Indeed, the law is now rock solid that, the completeness of the record of appeal of a lower Court is one of the conditions precedent to the exercise of the jurisdiction of an appellate Court over an appeal. Put in other words, the record of appeal after transmission to the Registry of the Appellate Court, is in law binding on both the litigants and the appellate Court and perforce must be complete, lest the appellate Court is robbed of the requisite jurisdictional competence to adjudicate upon the appeal. See the cases of: (1) Ojeme v. Momodu II (1995) 6 NWLR (Pt.403) p.583; (2) Dobalus v. Mene (2009) 17 NWLR (Pt.1169) p.74 and (3) C.O.P. v. Okoye (2014) 4 NWLR (Pt.1320) p.390. An appellant is therefore particularly entitled to a complete record of appeal in order for him to properly exercise his unbridled constitutional right of appeal. Hence, the other party, indeed the Court cannot stand in the way of an appellant in obtaining a complete record of appeal, for to do this will be tantamount to an infringement of the constitutionally guaranteed right of appeal of an appellant, in contravention of the express provision of the grundnorm.” Per OMOLEYE, J.C.A. (Pp. 25-28, Paras. E-D)
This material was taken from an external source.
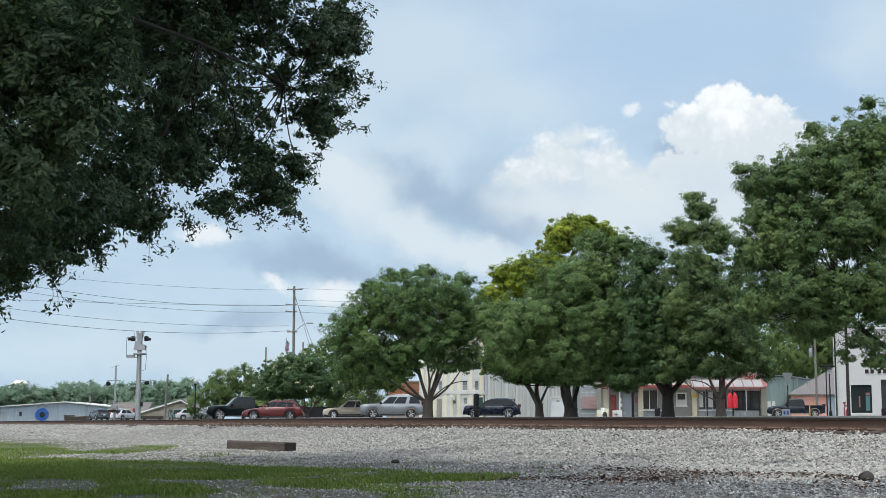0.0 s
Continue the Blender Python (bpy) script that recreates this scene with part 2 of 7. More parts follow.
def ground_level(x, y):
    x, y = np.asarray(x, dtype=float), np.asarray(y, dtype=float)
    p = (x - TRACK.x) * ACROSS.x + (y - TRACK.y) * ACROSS.y
    s = (x - TRACK.x) * ALONG.x + (y - TRACK.y) * ALONG.y
    bed = np.clip(1 - np.abs(p - 0.75) / 7, 0, 1)
    return np.interp(p, CROSS_P, CROSS_Z) + EYE + bed * (np.interp(s, DIP_S, DIP_Z) - 0.12)


def grid_noise(x, y, k):
    return np.sin(x * 1.7 * k + 1.3 * np.sin(y * 1.1 * k)) * np.sin(y * 1.9 * k + 1.1 * np.sin(x * 0.8 * k + 2)) + 0.5 * np.sin(x * 4.1 * k + y * 3.3 * k)


def spread(lo, hi, step, far_lo, far_hi):
    mid = list(np.arange(lo, hi, step))
    a, d = lo, step
    left = []
    while a > far_lo:
        d *= 1.22
        a -= d
        left.append(a)
    b, d, right = mid[-1], step, []
    while b < far_hi:
        d *= 1.12
        b += d
        right.append(b)
    return np.array(left[::-1] + mid + right)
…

APPEAL – RECORD OF APPEAL: Whether an appellate Court can act on an incomplete record
” The record of appeal transmitted to this Court, being a pack of incomplete document(s), the right of parties thereto cannot be addressed and decided based on such document(s). This Court lacks the jurisdiction to do so. See: Mutual Life & General Insurance v. Kodi Iheme (2010) LPELR – 4568 (CA); Ekpemupolo & Ors v. Edremoda (2009) 8 NWLR (Pt. 1142) 166 SC. The proper order in the circumstance (as in this case on appeal) where all efforts have been made to trace the missing aspects of the record of appeal but which cannot be found or traced, is to order for a new trial or retrial in the interest of justice, especially where the loss or misplacement of aspects of the record was not due to the fault of either party to the suit, a retrial should be ordered as if no trial whatever had been had in the first place. Duru v. Onwumelu (2001) 18 NWLR (Pt. 746) 672.” Per HUSSAINI, J.C.A. (Pp. 36-37, Paras. F-F).